Hobet 45 received a highly contested permit from the Obama administration in 2010. Mine owner Patriot Coal recently filed for bankruptcy, and the future of the United Mine Workers-affiliated workforce is unclear. The number of miners in West Virginia has plummeted due to mechanization and the fact that surface mines require fewer workers than deep mines.
Those arrested were charged with trespassing and interfering — both misdemeanors — and slapped with bail of $25,000 each. RAMPS’ jail support committee charged that Dustin Steele, a local RAMPS organizer, was badly beaten while in custody. Nineteen activists ultimately took a plea deal of $500 in fines and one year of unsupervised probation, after spending as long as 10 days in jail, while Steele, who was the only activist to have paid bail, said he also plans to take the deal. However, he reiterated his commitment to ending surface mining.
In an interview before the action, Steele said coal must be replaced as an energy source.
“I feel like there has to be a transition point but it has to start with mountaintop removal being over tomorrow, “ Steele said. “We’re to the point where if we don’t start addressing the problems with our environment, it’s going to be too big for human beings to fix ourselves, so we have to get away from coal mining as soon as possible.”
As a diversionary measure from the action on Hobet 45, organizers had called for a rally at a park in Charleston, 90 minutes away. About 25 activists gathered with hand-painted signs featuring the names of destroyed mountains, highlighting potential health impacts of MTR, or calling for the re-employment of miners whose job sites are shut down.
They were greeted by 100 supporters of coal — miners and other locals and family members. They did a lot of yelling, but many of them also engaged in earnest dialogue with MTR opponents, at least with the ones from West Virginia. Most outsiders they dismissed as just trying to take their jobs away.
Billie Epperheart held a sign that read, “My hero wears orange [miners’] stripes. Mess with a miner – deal with his wife.” She said the RAMPS website contributes to polarization.
“Why not have on the website, ‘Open the lines of communication; any idea is welcome,’ not ‘Join us in shuttin’ down a mountain?!’” she asked. “I mean, seriously, that just breeds violence and anger. I literally feel like I’m fighting for my life and my children. So when I go to bed at night, that’s what I go to sleep with.”
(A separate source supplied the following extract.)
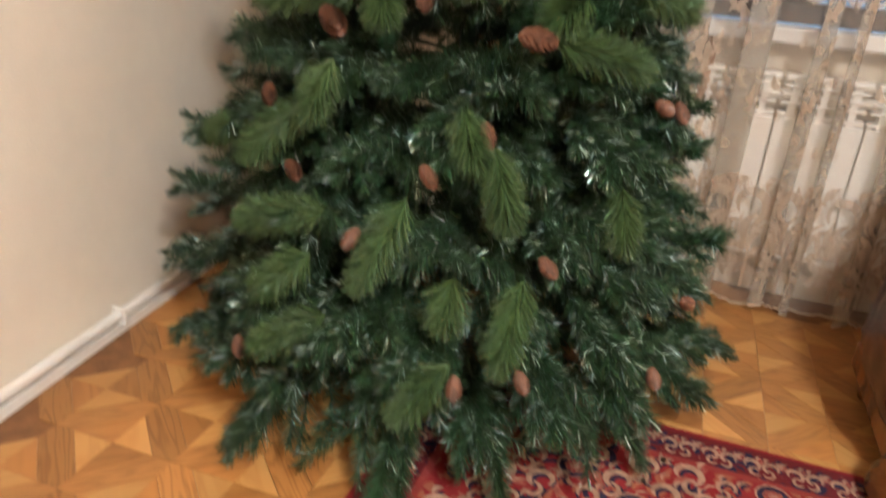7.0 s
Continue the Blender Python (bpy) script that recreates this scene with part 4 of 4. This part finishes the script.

Chad, a local MTR opponent who declined to give his last name, acknowledged Epperheart’s concerns while trying to find common ground, such as the desire of all parents to raise their kids in a safe, clean environment — something that Chad argued was made impossible by MTR mining.
Many of the pro-coal protesters held aloft Friends of Coal signs, provided by the mine owners’ association of the same name. One pro-coal protester recited a litany of all the workers who depend on coal production: the miners, the bulldozer operators, the loggers who clear the trees, the waitresses at restaurants frequented by those workers, etc.
In response, an MTR opponent rattled off the improvements that could come from promoting renewable energy in the region. (A feasibility study of wind turbines atop Coal River Mountain concluded wind power would be a viable option.) With coal production in Appalachia declining regardless of how it’s mined, MTR opponents say it’s time to start considering other options.
In the meantime, coal-laden barges, trains and trucks leave the coal fields daily. Dr. Dan Doyle, a family physician who works in the area, likened the coal companies’ rush to mine every coal seam to someone on a 15-minute shopping spree at a supermarket.
“They’re on the clock, and they’re going to get everything they can until the whistle blows,” Doyle said. “The Friends of Coal campaign is to do everything possible to extend that by a few years so that they can cram as much coal wealth and energy wealth into their carts before it comes to a stop.”